Procesión
Un gran poeta no tiene idioma, ni patria, ni época: lo que dice vale para todos y para siempre; y por eso uno abre, por ejemplo, la antología de Anna Ajmátova que acaba de publicar la editorial Hiperión y se encuentra con esta minuciosa definición del franquismo: "Todos se fueron y nadie regresó. / Fiel a la última promesa amorosa / sólo tú diste la vuelta / para ver el cielo ensangrentado. / La casa estaba maldita y maldito el oficio. / Era inútil el dulce canto / y no me atreví a levantar la mirada / ante mi terrible destino. / Profanaron la claridad de la palabra, / pisotearon el verbo sagrado / (...) me separaron del único hijo, / torturaron a los amigos en los calabozos, / me rodearon con empalizadas invisibles, / (...) me premiaron con la mudez, / mendigando la condena por el mundo, / me llenaron de calumnias, / calmaron mi sed con veneno / y conducida hasta el límite / fui abandonada allí por alguna razón. / Por eso a esta loca ciudadana / le gusta divagar por plazas agonizantes".

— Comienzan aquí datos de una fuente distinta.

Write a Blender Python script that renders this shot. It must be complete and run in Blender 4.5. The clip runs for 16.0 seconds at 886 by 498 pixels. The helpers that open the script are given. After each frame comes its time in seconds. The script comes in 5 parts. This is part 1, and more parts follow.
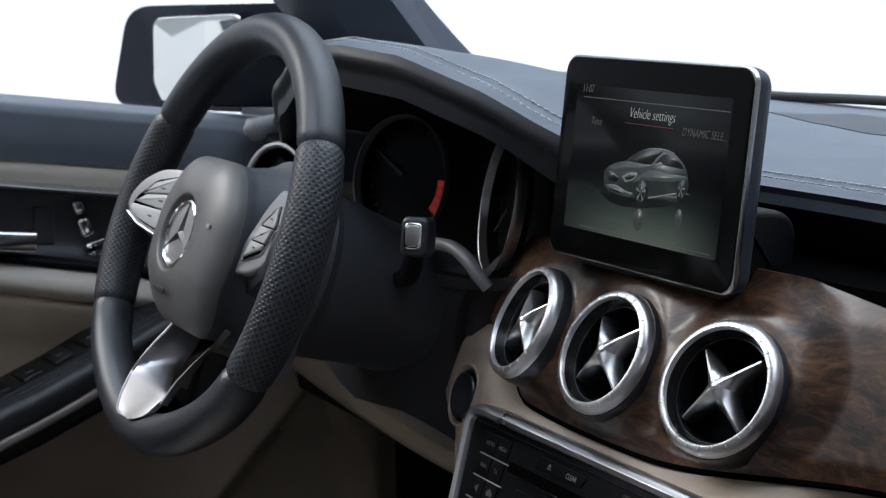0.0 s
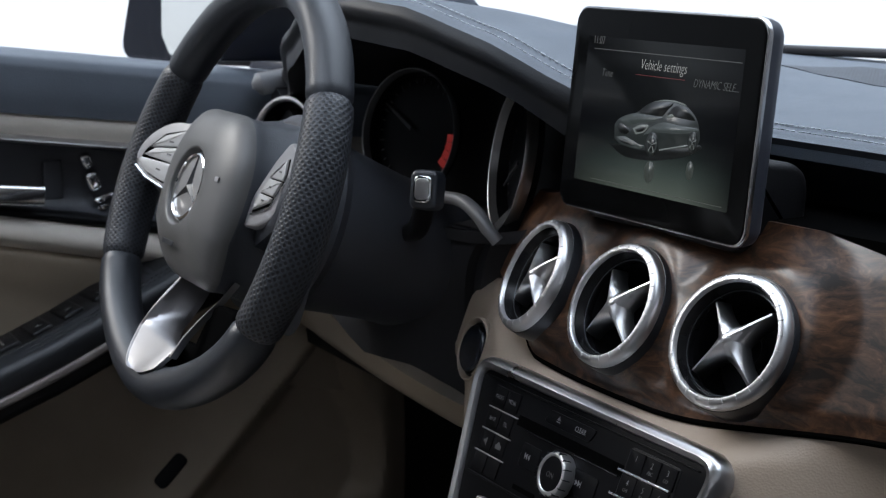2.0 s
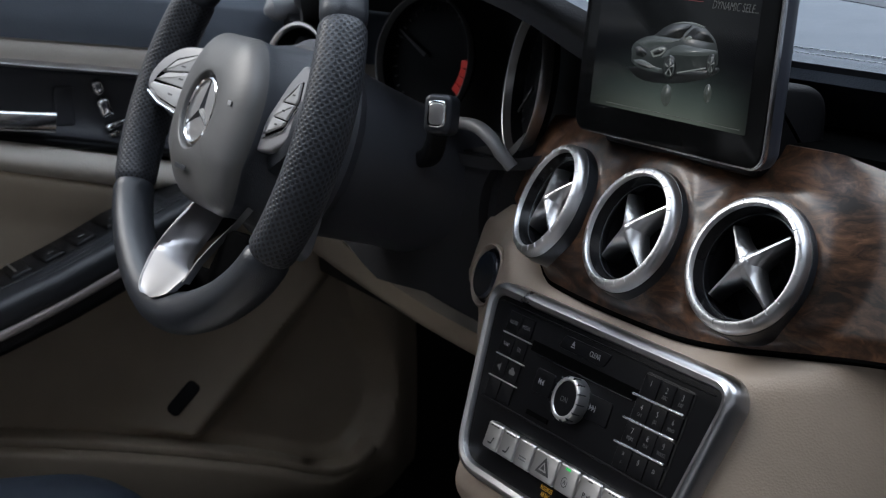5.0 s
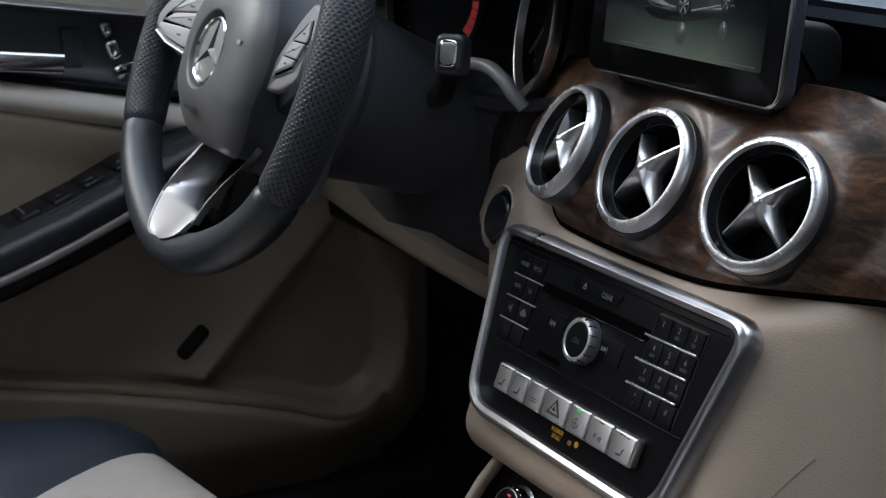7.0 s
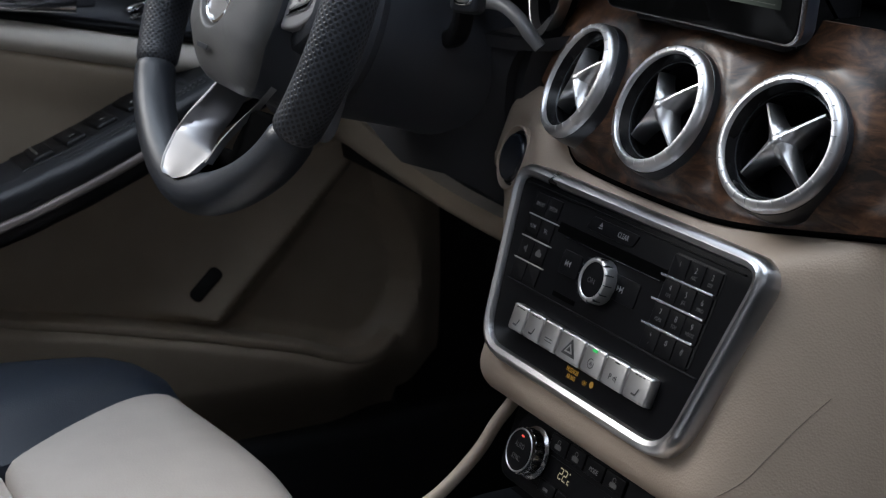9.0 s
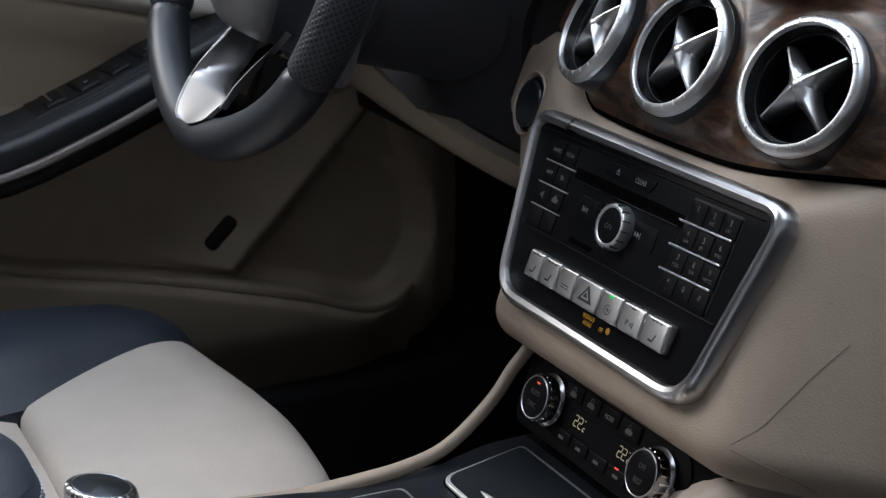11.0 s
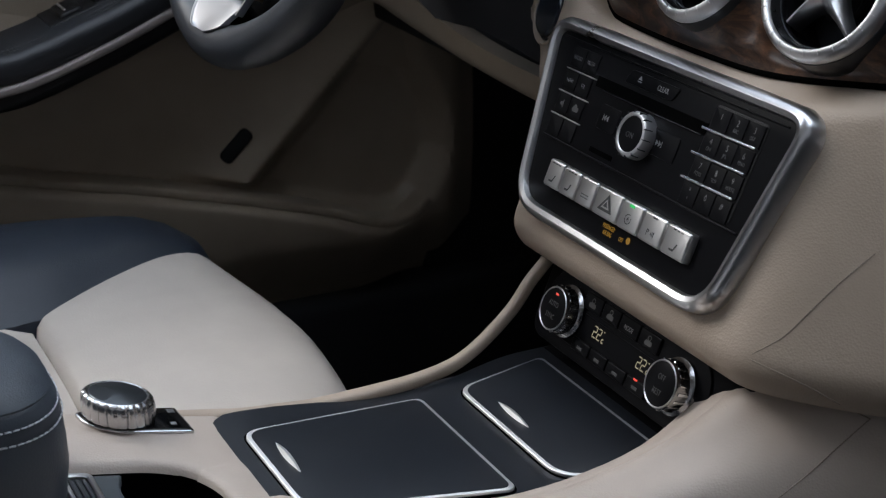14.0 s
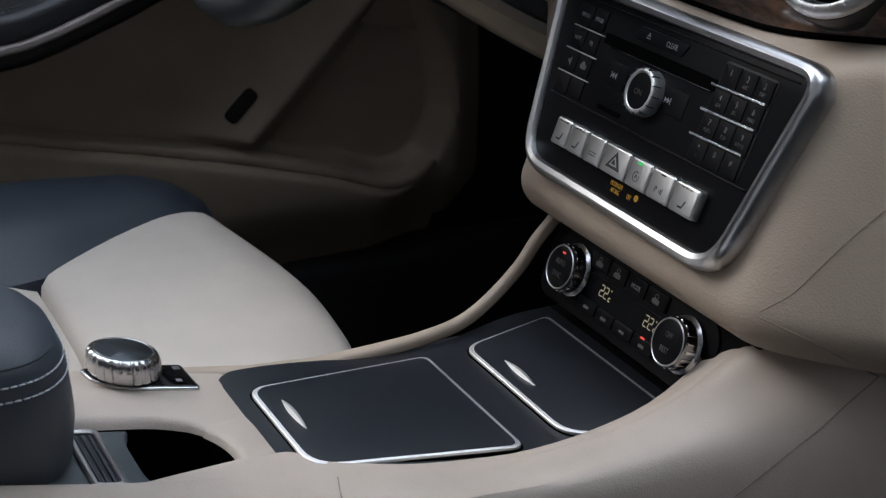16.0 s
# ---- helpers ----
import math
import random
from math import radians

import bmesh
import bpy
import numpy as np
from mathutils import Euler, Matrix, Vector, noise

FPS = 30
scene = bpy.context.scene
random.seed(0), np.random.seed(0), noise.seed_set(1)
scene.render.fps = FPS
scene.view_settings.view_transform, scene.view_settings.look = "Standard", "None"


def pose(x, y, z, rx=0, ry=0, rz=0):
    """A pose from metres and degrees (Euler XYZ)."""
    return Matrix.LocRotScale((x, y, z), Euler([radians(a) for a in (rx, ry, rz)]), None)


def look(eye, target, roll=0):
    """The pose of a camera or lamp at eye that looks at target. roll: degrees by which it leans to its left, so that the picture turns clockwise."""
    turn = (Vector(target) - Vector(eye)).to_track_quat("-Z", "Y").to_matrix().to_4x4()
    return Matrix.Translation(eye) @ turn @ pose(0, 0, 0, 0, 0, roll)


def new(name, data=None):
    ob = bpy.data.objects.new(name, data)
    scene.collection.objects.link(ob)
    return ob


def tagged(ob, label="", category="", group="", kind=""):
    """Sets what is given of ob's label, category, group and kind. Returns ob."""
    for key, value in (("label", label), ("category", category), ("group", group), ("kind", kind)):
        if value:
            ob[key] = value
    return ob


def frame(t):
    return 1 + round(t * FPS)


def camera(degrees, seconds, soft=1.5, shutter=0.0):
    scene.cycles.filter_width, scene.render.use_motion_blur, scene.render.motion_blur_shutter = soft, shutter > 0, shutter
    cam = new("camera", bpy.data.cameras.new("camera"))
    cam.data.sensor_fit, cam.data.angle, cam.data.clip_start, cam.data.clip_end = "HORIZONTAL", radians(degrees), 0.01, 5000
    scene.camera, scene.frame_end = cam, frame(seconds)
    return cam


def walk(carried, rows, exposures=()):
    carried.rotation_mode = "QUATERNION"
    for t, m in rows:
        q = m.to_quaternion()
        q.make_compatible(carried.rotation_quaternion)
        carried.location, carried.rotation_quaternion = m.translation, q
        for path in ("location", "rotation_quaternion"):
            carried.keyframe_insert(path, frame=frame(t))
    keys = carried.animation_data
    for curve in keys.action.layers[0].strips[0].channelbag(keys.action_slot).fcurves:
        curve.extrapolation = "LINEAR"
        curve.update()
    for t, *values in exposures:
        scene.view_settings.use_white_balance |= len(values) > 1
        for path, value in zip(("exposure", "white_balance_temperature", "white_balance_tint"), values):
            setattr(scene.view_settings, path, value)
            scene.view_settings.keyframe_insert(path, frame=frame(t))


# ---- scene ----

Todo eso no le pasaba a Ajmátova en Madrid, sino en San Petersburgo, pero y qué. Y el criminal no se llamaba Franco sino Stalin, aunque eso qué importa, si lo único que cambia en los dictadores es el apellido, pero lo demás es idéntico: los asesinatos, la persecución, los campos de exterminio, las prisiones, la censura, las casas por cuya chimenea sale -dice Ajmátova- "una bandada de poemas incinerados", las fosas comunes, el destierro, los niños robados, la repugnante complicidad de los que aplauden y de muchos de los que callan. Y, naturalmente, cuando por fin se demuestra que, tal y como afirma la escritora rusa, bajo los pies de todos nosotros, incluso bajo las botas del tirano, se hallan "los escalones del sepulcro", también se repite, en cualquier país y en cualquier tiempo, la nostalgia de los que al morir el opresor añoran sus canalladas.
En Madrid han quitado la estatua de Franco, Franco, Franco que había en la plaza de San Juan de la Cruz y por la que deambulábamos Anna Ajmátova muy a menudo. Sí, eso he dicho, deambulábamos ella, a ver qué gramática se atreve a corregirnos a los que muchas tardes veíamos con sus ojos esa misma "plaza agonizante" de su poema y al contemplar su trozo de cielo tachado por el bronce nos preguntábamos cómo es posible, qué hace a esta democracia más cobarde que las demás y a qué le temen, dónde hay una estatua a Hitler en Berlín, o a Mussolini en Roma o a Stalin en Moscú. Pero, por fin, el Gobierno ha aprovechado que venía la Semana Santa para sacar la imagen en procesión hacia nunca más. Qué fácil fue: la arrancaron de su pedestal, la metieron en un camión de espaldas y uno de los que estaban allí brazo en alto, les gritó: "Así no, cabrones, que Franco nunca cabalgó de culo". Y nada más.
Bueno, sí, ha habido algo más y ha sido la demostración de que el Partido Popular lo forman dos partidos y que uno de ellos es una formación política absolutamente respetable, mientras que el otro produce náuseas. En la parte del respeto, la tolerancia y las ideas defendidas con argumentos democráticos se pueden escribir sin titubeos los nombres del alcalde Alberto Ruiz-Gallardón o del candidato a la Generalitat, Josep Piqué, aunque en este caso sea uno por lo que se ha callado y otro por lo que ha dicho. En la parte de las náuseas, les dejo una línea de puntos para que la rellenen ustedes mismos con todos los que justificaron siempre la estatua de la vergüenza y ahora critican su retirada con el planteamiento cínico que ya usó ese alto cargo municipal, de cuyo nombre tampoco esta vez quiero acordarme, que dijo hace muy poco, cuando volvió a plantearse la necesidad de quitar de nuestras ciudades todos los símbolos fascistas que las ennegrecen, que "no se puede querer borrar cuarenta años de la historia de este país". Pues mire usted dos cosas: en primer lugar, si a todo lo que ocurrió y está en los manuales hay que hacerle una estatua, se nos van a llenar las calles, por poner un ejemplo siniestro, de monumentos a la ETA. Y, en segundo lugar, los dictadores no hacen historia, sólo la deshacen. No sirven para nada más.
Qué hermosa ha sido la procesión de la plaza de San Juan de la Cruz: si sacar a Jesucristo a la calle es una procesión, también lo será llevarse de ella al diablo, ¿no? Por cierto, ahora que queda sitio, sería muy justo que el pedestal liberado lo ocupase el poeta que le da nombre a la plaza. Sus versos son un milagro. A Ajmátova también le encantaban.